Compte-rendu de la Table ronde "apaiser pour gagner", Congrès Eurojuris de Strasbourg

Publié le : 13/02/2013 13 février févr. 02 2013

Afin de conserver des relations commerciales avec son adversaire qui auraient été compromises avec le litige devant le prétoire, la médiation s'avère être un choix possible. Un mode de règlement des litiges qui n'exclut pas les avocats bien au contraire.

L'avocat comme acteur de la médiation indispensablePierre Philippe HARMEL
Cabinet Harmel - Herinckx - de Ridder (BRUXELLES), Médiateur


Expérience de la médiation en Belgique : se former en médiation pour accompagner au mieux ses clients


Témoignage : Pierre-Philippe HARMEL fut l’avocat d’une partie lors d’une procédure en rachat d’action dans une société familiale. La procédure était longue et dura près de 8 ans. Chaque avocat avait rédigé des conclusions volumineuses de 80 à 100 pages et était prêt à se lancer dans une plaidoirie tonitruante et flamboyante. Pierre-Philippe HARMEL s’était donc préparé pour une audience belliqueuse. Que ne fût pas son étonnement lorsque le juge de manière liminaire propose aux parties de recourir à la médiation. Les parties sont alors allées devant le médiateur. Une déception forte s’en ressent. Cette médiation a échoué mais les mêmes parties se sont retrouvées lors de deux nouveaux litiges et le même médiateur a été sollicité. La médiation a triomphé dans les deux cas. Pierre-Philippe HARMEL a alors décidé de faire une formation non pas pour être médiateur mais pour mener et accompagner le médiateur par sa compréhension du processus de médiation qui n’est pas inné. La médiation ne s’improvise pas, l’avocat n’est pas médiateur même s’il avait toujours pensé être en soi un médiateur.

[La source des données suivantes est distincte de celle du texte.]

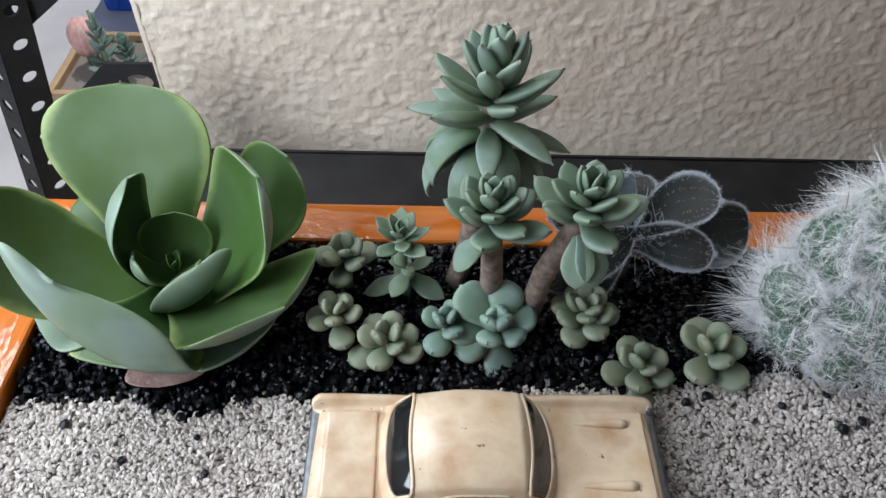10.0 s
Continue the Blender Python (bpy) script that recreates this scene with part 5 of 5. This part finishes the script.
def build_cream_car():
    car = root("toy_car_cream", (-0.2228, 0.0576, -0.0022), "yellowed cream die-cast toy saloon with orange flame print", "toy car")
    car.matrix_basis = pose(-0.2228, 0.0576, -0.0022, 0, 0.6, 1.5)
    ctrl = ((-0.0352, 0.0140, 0.0062, 0.0100, 0.0134, 0.0118), (-0.0340, 0.0148, 0.0056, 0.0100, 0.0142, 0.0124), (-0.024, 0.0150, 0.0047, 0.0102, 0.0136, 0.0126), (-0.010, 0.0149, 0.0044, 0.0106, 0.0131, 0.0126), (0.006, 0.0149, 0.0044, 0.0106, 0.0131, 0.0126),
            (0.016, 0.0150, 0.0044, 0.0102, 0.0134, 0.0125), (0.028, 0.0150, 0.0050, 0.0098, 0.0134, 0.0121), (0.0335, 0.0147, 0.0054, 0.0094, 0.0128, 0.0114), (0.0345, 0.0141, 0.0064, 0.0092, 0.0120, 0.0106))
    wheels = ((-0.0178, 0.0106), (0.0218, 0.0104))  # place and top of the arches
    saloon_body(car, ctrl, wheels, CREAM)
    rows = ((-0.0222, 0.0108, 0.0092, 0.0128, 0.0132), (-0.0185, 0.0118, 0.0099, 0.0128, 0.0180), (-0.0146, 0.0124, 0.0104, 0.0128, 0.0210), (-0.004, 0.0127, 0.0106, 0.0128, 0.0224), (0.0058, 0.0125, 0.0105, 0.0128, 0.0215),
            (0.0088, 0.0121, 0.0103, 0.0128, 0.0184), (0.0136, 0.0108, 0.0096, 0.0127, 0.0130))
    section = cabin(car, rows, 0.0128, (("roof", CREAM, lambda x, s: True, "cream roof with brown age spots", 0.0),), n=100, m=64)
    squeeze = lambda a, b: 0.5 + (a - 0.5) * (1 - 0.55 * abs(2 * b - 1) ** 6)
    pane(car, section, lambda a, b: (0.0080 + 0.0046 * squeeze(a, b) - 0.0020 * (2 * b - 1) ** 2, (2 * b - 1) * 0.63), "windscreen", SMOKE, "smoked windscreen", 0.00006, CREAM, 0.00042)
    pane(car, section, lambda a, b: (-0.0207 + 0.0050 * squeeze(a, b) + 0.0015 * (2 * b - 1) ** 2, (2 * b - 1) * 0.63), "rear_window", SMOKE, "smoked rear window", 0.00006, CREAM, 0.00042)
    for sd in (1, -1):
        # dark lens patch for the opening's shade: pointed at the back, blunt and rounded in front
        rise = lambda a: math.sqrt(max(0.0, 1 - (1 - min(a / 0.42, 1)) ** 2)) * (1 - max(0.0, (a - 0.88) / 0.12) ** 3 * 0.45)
        pane(car, section, lambda a, b: (-0.0134 + 0.0178 * a, sd * (0.915 - 0.26 * b * rise(a) - 0.05 * (1 - min(a * 5, 1.0)))), "side_window", SHADED_INSIDE, "side opening drawn as a dark patch for the shade inside", 0.00010, CREAM, 0.00026, 40)
    for s in (1, -1):
        for x, top in wheels:
            wheel(car, x, s * 0.0126, 0.0056, 0.0048, TYRE, 0.0048)
        # moulded spears on the bonnet
        v, f = sweep([(x, s * 0.0068, 0.0126 + 0.0002 * step(0.018, 0.026, x)) for x in np.linspace(0.0170, 0.0292, 10)], [0.0001, 0.0004, 0.0006, 0.0007, 0.0008, 0.0009, 0.0010, 0.0011, 0.0012, 0.0009], 10)
        mesh_object("bonnet_spear", v, f, CREAM, car)
        part("tail_lamp", box_bm(-0.0366, -0.0350, s * 0.0124 - 0.0012, s * 0.0124 + 0.0012, 0.0090, 0.0126, 0.0005), CREAM, car)
        v, f = sweep([(0.0346, s * 0.0118, 0.0105), (0.0358, s * 0.0118, 0.0105), (0.0361, s * 0.0118, 0.0105)], [0.0014, 0.0014, 0.0009], 16)
        mesh_object("headlamp", v, f, CHROME, car)
    part("boot_lid", box_bm(-0.0334, -0.0226, -0.0096, 0.0096, 0.0122, 0.0137, 0.0007, 3), CREAM, car)
    part("bonnet", box_bm(0.0146, 0.0330, -0.0098, 0.0098, 0.0112, 0.0129, 0.0008, 3), CREAM, car)
    part("rear_bumper", box_bm(-0.0378, -0.0346, -0.0146, 0.0146, 0.0042, 0.0076, 0.0010, 3), CHROME, car, "grey metal rear bumper")
    part("front_bumper", box_bm(0.0338, 0.0372, -0.0146, 0.0146, 0.0040, 0.0080, 0.0010, 3), CHROME, car, "grey metal front bumper")
    part("grille", box_bm(0.0344, 0.0358, -0.0104, 0.0104, 0.0076, 0.0106, 0.0004), CHROME, car)
    part("base_plate", box_bm(-0.0340, 0.0340, -0.0143, 0.0143, 0.0030, 0.0048, 0.0005), CHROME, car)
    # flame print on both flanks
    c = np.array(ctrl)

    def flank(x, z, s, lift):
        q = min(max(x, -0.0350), 0.0343)
        w, zs = float(flow(q, c[:, 0], c[:, 1])), float(flow(q, c[:, 0], c[:, 3]))
        return (x, s * (w - 0.0006 * step(zs, zs + 0.0010, z) + lift), z)

    def arch(x):
        z = float(flow(min(max(x, -0.0350), 0.0343), c[:, 0], c[:, 2])) + 0.0002
        for q, top in wheels:
            if abs(x - q) < 0.0068:
                z = max(z, 0.0046 + (top - 0.0043) * (1 - ((x - q) / 0.0068) ** 2) ** 0.5)
        return z
    for s in (1, -1):
        rng = random.Random(4)
        xs = np.linspace(-0.0300, 0.0150, 120)
        verts, faces = [], []
        for x in xs:
            fade = step(-0.0300, -0.024, x) * (1 - 0.6 * step(0.006, 0.0150, x))
            lo = arch(x)
            hi = max(lo + 0.00003, min(0.0048 + fade * (0.0017 + 0.0006 * math.sin(x * 1900)), 0.0098))
            verts += [flank(x, lo, s, 0.00005), flank(x, (lo + hi) / 2, s, 0.00005), flank(x, hi, s, 0.00005)]
        for i in range(len(xs) - 1):
            a = 3 * i
            faces += [(a, a + 3, a + 4, a + 1), (a + 1, a + 4, a + 5, a + 2)]
        mesh_object("flame_band", verts, faces, FLAME, car, label="orange flame print along the flank")
        for i in range(33):
            x0 = -0.0288 + i * 0.0019
            big = (1.0, 0.58, 0.86, 0.46, 0.94, 0.66)[i % 6] * (1 - 0.45 * step(0.012, 0.03, x0)) * (0.92 + 0.16 * rng.random())
            base = max(0.0052, arch(x0) - 0.0003)
            room = 0.0118 - base
            vs = []
            for k in np.linspace(0, 1, 15):
                # an s-shaped lick that leans back and curls up at its end
                xx = x0 + 0.0012 * math.sin(k * 4.6) - 0.0034 * k + 0.0018 * step(0.6, 1.0, k)
                zz = base + room * big * k ** 0.9
                q = 0.00098 * (1 - k) ** 0.55 * (1 - 0.4 * math.sin(k * 5.2))
                vs += [flank(xx - q, max(zz - q * 0.5, arch(xx - q)), s, 0.00009), flank(xx + q, max(zz + q * 0.5, arch(xx + q)), s, 0.00009)]
            mesh_object("flame_tongue", vs, [(2 * a, 2 * a + 1, 2 * a + 3, 2 * a + 2) for a in range(14)], FLAME, car)


# ---- what is seen past the end of the wall ----
def build_background():
    far = perforated_post("far_shelf_post", (-0.640, 0.395, -0.90), 1.1, "black perforated angle-iron post of another shelf", w=0.024, rz=55)
    far.matrix_basis = pose(-0.640, 0.395, -0.90, 0, 9, 0) @ pose(0, 0, 0, 0, 0, 55)
    brace = perforated_post("shelf_brace", (-0.58, 0.42, -0.16), 0.25, "black perforated diagonal brace of another shelf", w=0.022)
    brace.matrix_basis = Matrix(((0.6, 0, 0.8, -0.5866), (0, 1, 0, 0.42), (-0.8, 0, 0.6, -0.1512), (0, 0, 0, 1)))
    for i, (x, y, w, h) in enumerate(((-0.97, 1.95, 0.32, 0.46), (-0.42, 2.3, 0.40, 0.40))):
        crate = root("plastic_crate", (x, y, -0.90), "blue plastic crate on the concrete", "crate", "blue crates")
        part("shell", box_bm(-w / 2, w / 2, -0.2, 0.2, 0, h, 0.012), BLUE, crate)
        for j in range(4):
            part("rib", box_bm(-w / 2 - 0.004, w / 2 + 0.004, -0.206, -0.2005, 0.05 + j * h / 5, 0.075 + j * h / 5, 0.003), BLUE, crate)
        for j in range(5):
            xx = -w / 2 + (j + 0.5) * w / 5
            part("rib", box_bm(xx - 0.01, xx + 0.01, -0.2085, -0.2065, 0.02, h - 0.02, 0.0), BLUE, crate)
    # trough with plants on the other shelf
    tx, ty, tz = -0.72, 0.84, -0.505
    legs = root("far_shelf", (tx, ty, tz), "black steel shelf board behind", "shelf")
    part("board", box_bm(-0.045, 0.26, -0.06, 0.10, -0.006, 0.0, 0.001), STEEL, legs)
    part("front_lip", box_bm(-0.045, 0.26, -0.0622, -0.0604, -0.03, 0.0), STEEL, legs)
    tr = root("wooden_trough", (tx, ty, tz), "raw pine trough of other succulents", "planter")
    part("trough_front", box_bm(-0.03, 0.22, -0.055, -0.045, 0, 0.06, 0.002), CRATE, tr)
    part("trough_back", box_bm(-0.03, 0.22, 0.085, 0.095, 0, 0.06, 0.002), CRATE, tr)
    part("trough_side", box_bm(-0.04, -0.03, -0.055, 0.095, 0, 0.06, 0.002), CRATE, tr)
    part("trough_side", box_bm(0.22, 0.23, -0.055, 0.095, 0, 0.06, 0.002), CRATE, tr)
    part("trough_soil", box_bm(-0.0295, 0.2195, -0.0445, 0.0845, 0.002, 0.050), BEIGE_BED, tr)
    pc = root("pink_grafted_cactus", (-0.722, 0.868, tz + 0.048), "pink grafted cactus in the other trough", "cactus")
    bm = bmesh.new()
    bmesh.ops.create_icosphere(bm, subdivisions=4, radius=0.020)
    for v in bm.verts:
        a = math.atan2(v.co.y, v.co.x)
        v.co *= 1 + 0.12 * math.cos(a * 9)
        v.co.z = v.co.z * 1.35 + 0.045
    part("pink_head", bm, PINK, pc, smooth=True)
    v, f = sweep([(0, 0, 0), (0, 0, 0.030)], [0.008, 0.008])
    mesh_object("stock", v, f, BGLEAF, pc)
    rng = random.Random(12)
    for i in range(8):
        x, y = tx + 0.010 + 0.026 * i + rng.uniform(-0.006, 0.006), ty + rng.uniform(-0.03, 0.07)
        r = root("potted_succulent", (x, y, tz + 0.048), "pale green succulent in the other trough", "succulent", "trough succulents")
        tall = 0.11 if i == 1 else 0.05
        for j in range(14):
            k = j / 13
            add_leaf(r, (0, 0, 0.012 + tall * 0.7 * k), j * 137.5 + i * 50, BGLEAF, L=0.030 * (1 - 0.4 * k), W=0.014, T=0.006, e0=10 + 60 * k, e1=20 + 60 * k, cup=0.1, nu=10, nv=8)
        v, f = sweep([(0, 0, -0.002), (0, 0, tall)], [0.004, 0.002], 8)
        mesh_object("stem", v, f, GREEN_STEM, r)
    # lower shelf with another planter, just outside the near end
    low = root("lower_planter", (-0.60, 0.30, -0.44), "weathered wooden planter below with grey succulents", "planter")
    part("planter_front", box_bm(-0.14, 0.14, -0.10, -0.088, 0, 0.10, 0.002), CRATE, low)
    part("planter_side", box_bm(0.128, 0.14, -0.0875, 0.11, 0, 0.10, 0.002), CRATE, low)
    part("planter_side", box_bm(-0.14, -0.128, -0.0875, 0.11, 0, 0.10, 0.002), CRATE, low)
    part("planter_back", box_bm(-0.1275, 0.1275, 0.098, 0.11, 0, 0.10, 0.002), CRATE, low)
    part("planter_soil", box_bm(-0.1275, 0.1275, -0.0875, 0.0975, 0.002, 0.085), BEIGE_BED, low)
    lb = root("lower_shelf", (-0.60, 0.30, -0.442), "black steel lower shelf board", "shelf")
    part("board", box_bm(-0.16, 0.16, -0.16, 0.14, -0.006, 0.0, 0.001), STEEL, lb)
    part("front_lip", box_bm(-0.16, 0.16, -0.1622, -0.1604, -0.03, 0.0), STEEL, lb)
    for i in range(8):
        x, y = -0.72 + 0.033 * i, 0.30 + rng.uniform(-0.05, 0.06)
        r = root("potted_succulent", (x, y, -0.358), "grey-green succulent in the lower planter", "succulent", "lower succulents")
        for j in range(14):
            k = j / 13
            add_leaf(r, (0, 0, 0.008 + 0.03 * k), j * 137.5 + i * 50, BGLEAF, L=0.034 * (1 - 0.4 * k), W=0.014, T=0.005, e0=15 + 60 * k, e1=25 + 60 * k, cup=0.1, nu=10, nv=8)
        v, f = sweep([(0, 0, -0.002), (0, 0, 0.04)], [0.004, 0.002], 8)
        mesh_object("stem", v, f, GREEN_STEM, r)


build_setting()
build_shelf()
build_planter()
build_red_car()
build_cream_car()
build_paddle_plant()
build_sedums()
build_stalk_plant()
build_fuzzy_plant()
build_cactus()
build_kalanchoe()
build_snake_plants()
build_echeveria()
build_ghost_plants()
build_background()
build_gravel()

Il ne faut pas penser la médiation comme une déperdition d’activité. Il y a trois certitudes dans les procès : dans les deux autres litiges cela a duré deux mois pas dix ans. Les clients ont trouvé leur solution et pas celle de l’avocat. Chacun gagne dans une solution qu’il a construite avec l’autre. La vraie révolution quand on accompagne des entreprises on peut leur dire qu’un litige ce n’est plus des honoraires sans fin mais l’avocat accompagne lors du litige et on signera un contrat avec celui avec qui on avait un conflit. On pourra poursuivre d’autres relations commerciales par la suite. Nous retrouvons une logique à notre métier dans nos relations avec nos clients. Alors que lors de l’audience traditionnelle le client n’est pas là et ne sait pas ce qu’on a dit pour lui.


Guy BOTTEQUIN
Médiateur agréé au CMAP, Accredited by the GENEVA Courts en différends internationaux propres au marché économique
Mediator conflict transformation and peace building

Guy Bottequin de manière liminaire revient sur les mots du sociologue Denis Muzet qui a ouvert cette journée du 1er février. Guy Bottequin annonce sans ambages qu’il veut être sévère sur le rôle des avocats car la médiation sans les avocats c’est la médiation contre les avocats.

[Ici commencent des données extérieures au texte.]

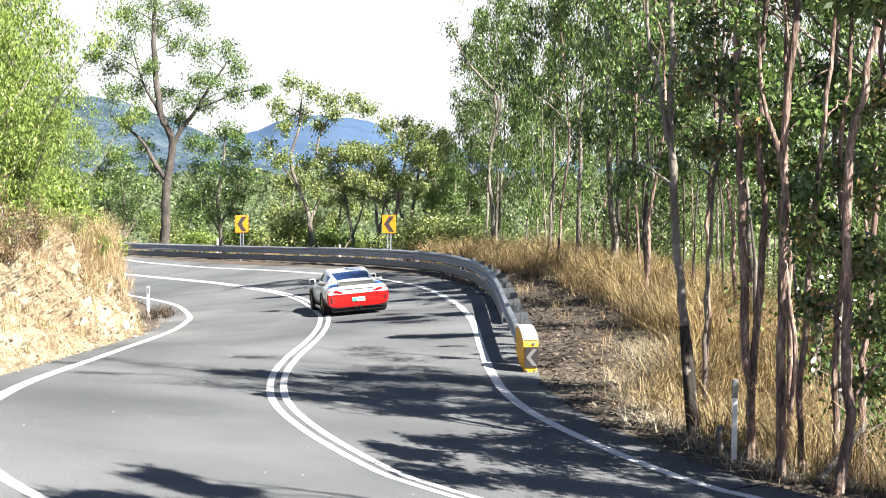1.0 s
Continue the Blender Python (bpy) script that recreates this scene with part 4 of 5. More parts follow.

Voir l’interview de Guy Bottequin pour Eurojuris France : cliquez ici.


Guy Bottequin a détaillé divers cas pratiques, pour des raisons de confidentialité, lesdits cas ne sont pas retranscrits dans le présent compte-rendu.


La formation du médiateur est importante surtout dans le non-verbal. Selon Guy BOTTEQUIN il ne saurait y avoir de médiation sans paperboard. Le paperboard ne remplit pas alors un rôle de support écrit, il n’est nullement là pour que le médiateur écrive mais il est cardinal car le médiateur va alors se lever et le médiateur doit indubitablement créer une posture. Lorsqu’un médiateur est droitier par exemple, il va toujours devoir se placer à gauche du paperboard. Le regard est également important car «on écoute avec les yeux». Un grand philosophe parisien intervenant à Grenoble lors d’une manifestation à laquelle Guy Bottequin a participé a annoncé de manière péremptoire devant un auditoire qu’il est impossible pour un médiateur d’être impartial. Guy Bottequin lui donne à la fois tort et raison. De prime abord tout à chacun est subjectif mais grâce aux formations il est possible de surpasser cette subjectivité afin de la transcender et d’atteindre l’objectivité la plus salvatrice.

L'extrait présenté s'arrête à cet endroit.